What the task requires:
Nothing outside the stretch should be returned: give exactly the lines from the line containing "2 of 5. More parts follow." through the line containing "0.13, 0.12), dirt_amount=0.6)", including both.

Data lines:
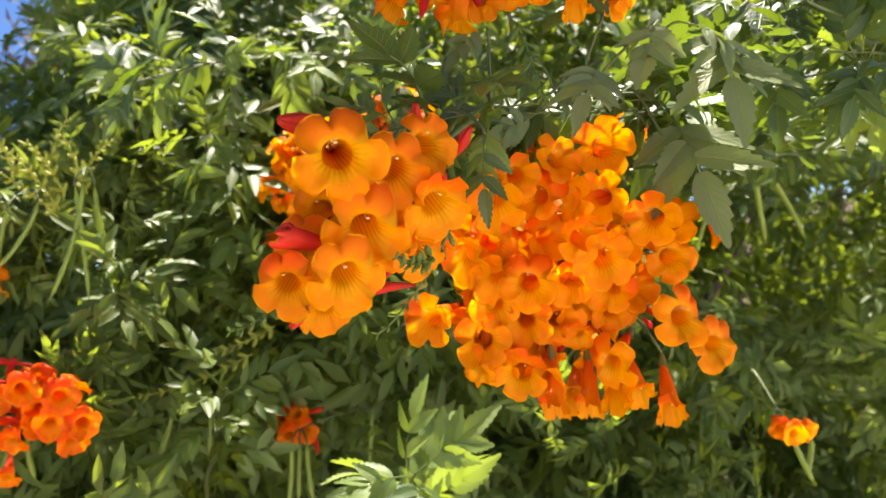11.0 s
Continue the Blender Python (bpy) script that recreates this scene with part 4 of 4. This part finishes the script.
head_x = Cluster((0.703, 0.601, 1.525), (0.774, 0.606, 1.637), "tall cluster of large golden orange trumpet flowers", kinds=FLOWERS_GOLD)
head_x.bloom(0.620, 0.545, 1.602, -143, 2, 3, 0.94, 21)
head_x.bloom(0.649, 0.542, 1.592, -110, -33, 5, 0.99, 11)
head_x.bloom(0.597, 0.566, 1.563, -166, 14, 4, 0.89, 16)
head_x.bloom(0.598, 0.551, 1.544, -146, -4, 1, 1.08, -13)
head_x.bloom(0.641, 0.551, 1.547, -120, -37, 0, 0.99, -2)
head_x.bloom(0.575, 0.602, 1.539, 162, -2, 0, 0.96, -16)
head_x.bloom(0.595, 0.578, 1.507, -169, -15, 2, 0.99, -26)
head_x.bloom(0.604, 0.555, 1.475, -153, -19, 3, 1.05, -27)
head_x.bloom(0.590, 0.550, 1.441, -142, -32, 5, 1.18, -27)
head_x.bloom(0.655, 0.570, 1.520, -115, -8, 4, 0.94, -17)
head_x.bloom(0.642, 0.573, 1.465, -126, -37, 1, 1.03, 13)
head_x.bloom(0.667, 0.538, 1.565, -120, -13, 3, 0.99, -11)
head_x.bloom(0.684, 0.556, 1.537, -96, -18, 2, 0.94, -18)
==
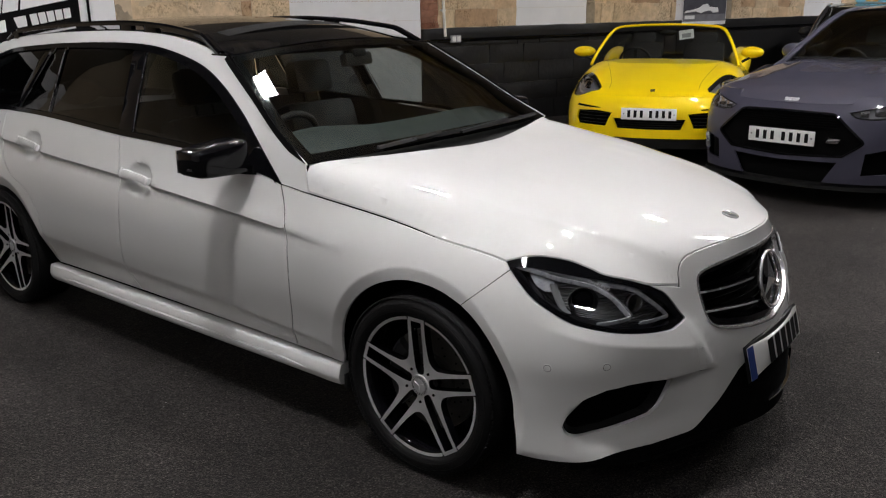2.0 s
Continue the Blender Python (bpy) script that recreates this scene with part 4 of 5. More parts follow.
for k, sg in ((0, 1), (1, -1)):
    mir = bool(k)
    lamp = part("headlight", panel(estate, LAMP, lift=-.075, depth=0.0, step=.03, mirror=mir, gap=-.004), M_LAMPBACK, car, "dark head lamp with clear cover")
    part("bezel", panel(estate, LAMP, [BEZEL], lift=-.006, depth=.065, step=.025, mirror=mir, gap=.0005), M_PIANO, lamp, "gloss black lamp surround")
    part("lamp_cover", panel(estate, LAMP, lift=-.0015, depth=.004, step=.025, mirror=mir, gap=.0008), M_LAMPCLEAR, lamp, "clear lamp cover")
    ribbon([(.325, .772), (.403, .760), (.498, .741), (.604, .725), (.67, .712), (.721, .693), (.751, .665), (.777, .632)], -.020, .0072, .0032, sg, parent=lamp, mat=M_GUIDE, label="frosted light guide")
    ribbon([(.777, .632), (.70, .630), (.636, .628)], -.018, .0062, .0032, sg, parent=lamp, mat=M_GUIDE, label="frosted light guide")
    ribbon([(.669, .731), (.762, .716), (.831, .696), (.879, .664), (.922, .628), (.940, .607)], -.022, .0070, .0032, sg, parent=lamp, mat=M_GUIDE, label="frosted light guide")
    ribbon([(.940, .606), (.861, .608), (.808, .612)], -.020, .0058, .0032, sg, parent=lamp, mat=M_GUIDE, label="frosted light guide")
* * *
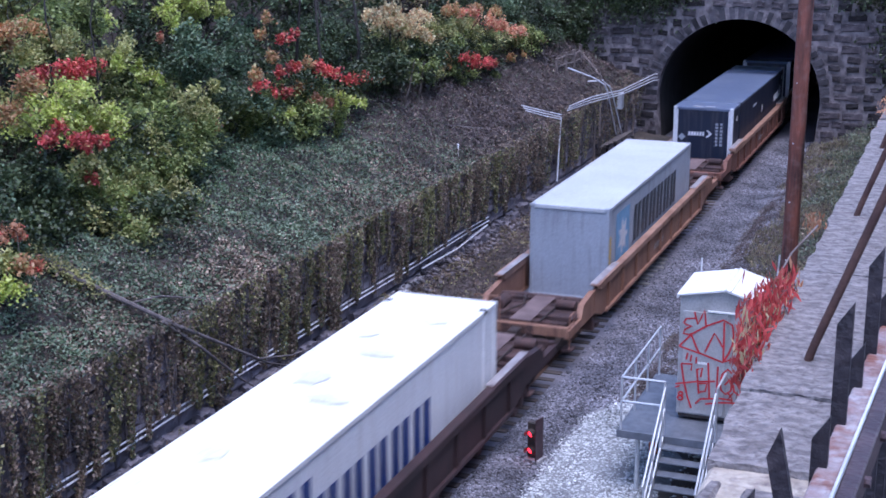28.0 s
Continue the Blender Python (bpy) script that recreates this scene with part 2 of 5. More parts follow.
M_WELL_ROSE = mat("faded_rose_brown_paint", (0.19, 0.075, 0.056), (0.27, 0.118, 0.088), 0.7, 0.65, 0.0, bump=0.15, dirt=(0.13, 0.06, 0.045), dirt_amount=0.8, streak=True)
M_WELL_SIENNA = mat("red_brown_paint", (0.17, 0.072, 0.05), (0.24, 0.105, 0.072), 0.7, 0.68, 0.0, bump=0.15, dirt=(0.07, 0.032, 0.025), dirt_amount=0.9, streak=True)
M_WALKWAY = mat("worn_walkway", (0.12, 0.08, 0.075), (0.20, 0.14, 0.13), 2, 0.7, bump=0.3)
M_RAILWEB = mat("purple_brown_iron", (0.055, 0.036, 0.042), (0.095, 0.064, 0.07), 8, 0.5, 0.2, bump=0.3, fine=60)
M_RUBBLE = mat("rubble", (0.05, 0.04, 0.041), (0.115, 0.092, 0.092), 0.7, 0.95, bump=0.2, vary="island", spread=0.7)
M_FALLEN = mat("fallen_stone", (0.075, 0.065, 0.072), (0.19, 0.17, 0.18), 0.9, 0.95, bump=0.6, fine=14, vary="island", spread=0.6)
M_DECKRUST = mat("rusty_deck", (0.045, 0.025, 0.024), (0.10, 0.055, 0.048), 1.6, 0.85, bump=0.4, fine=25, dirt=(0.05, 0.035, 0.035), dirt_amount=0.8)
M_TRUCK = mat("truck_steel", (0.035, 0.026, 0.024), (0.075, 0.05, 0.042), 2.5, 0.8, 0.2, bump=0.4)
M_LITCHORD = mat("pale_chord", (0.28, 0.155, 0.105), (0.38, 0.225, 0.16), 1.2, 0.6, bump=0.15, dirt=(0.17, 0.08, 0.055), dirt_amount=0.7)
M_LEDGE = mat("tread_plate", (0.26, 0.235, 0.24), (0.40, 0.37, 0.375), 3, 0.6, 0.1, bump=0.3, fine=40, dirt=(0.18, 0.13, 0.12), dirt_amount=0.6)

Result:
Continue the Blender Python (bpy) script that recreates this scene with part 2 of 5. More parts follow.
M_WELL_ROSE = mat("faded_rose_brown_paint", (0.19, 0.075, 0.056), (0.27, 0.118, 0.088), 0.7, 0.65, 0.0, bump=0.15, dirt=(0.13, 0.06, 0.045), dirt_amount=0.8, streak=True)
M_WELL_SIENNA = mat("red_brown_paint", (0.17, 0.072, 0.05), (0.24, 0.105, 0.072), 0.7, 0.68, 0.0, bump=0.15, dirt=(0.07, 0.032, 0.025), dirt_amount=0.9, streak=True)
M_WALKWAY = mat("worn_walkway", (0.12, 0.08, 0.075), (0.20, 0.14, 0.13), 2, 0.7, bump=0.3)
M_RAILWEB = mat("purple_brown_iron", (0.055, 0.036, 0.042), (0.095, 0.064, 0.07), 8, 0.5, 0.2, bump=0.3, fine=60)
M_RUBBLE = mat("rubble", (0.05, 0.04, 0.041), (0.115, 0.092, 0.092), 0.7, 0.95, bump=0.2, vary="island", spread=0.7)
M_FALLEN = mat("fallen_stone", (0.075, 0.065, 0.072), (0.19, 0.17, 0.18), 0.9, 0.95, bump=0.6, fine=14, vary="island", spread=0.6)
M_DECKRUST = mat("rusty_deck", (0.045, 0.025, 0.024), (0.10, 0.055, 0.048), 1.6, 0.85, bump=0.4, fine=25, dirt=(0.05, 0.035, 0.035), dirt_amount=0.8)
M_TRUCK = mat("truck_steel", (0.035, 0.026, 0.024), (0.075, 0.05, 0.042), 2.5, 0.8, 0.2, bump=0.4)
M_LITCHORD = mat("pale_chord", (0.28, 0.155, 0.105), (0.38, 0.225, 0.16), 1.2, 0.6, bump=0.15, dirt=(0.17, 0.08, 0.055), dirt_amount=0.7)
M_LEDGE = mat("tread_plate", (0.26, 0.235, 0.24), (0.40, 0.37, 0.375), 3, 0.6, 0.1, bump=0.3, fine=40, dirt=(0.18, 0.13, 0.12), dirt_amount=0.6)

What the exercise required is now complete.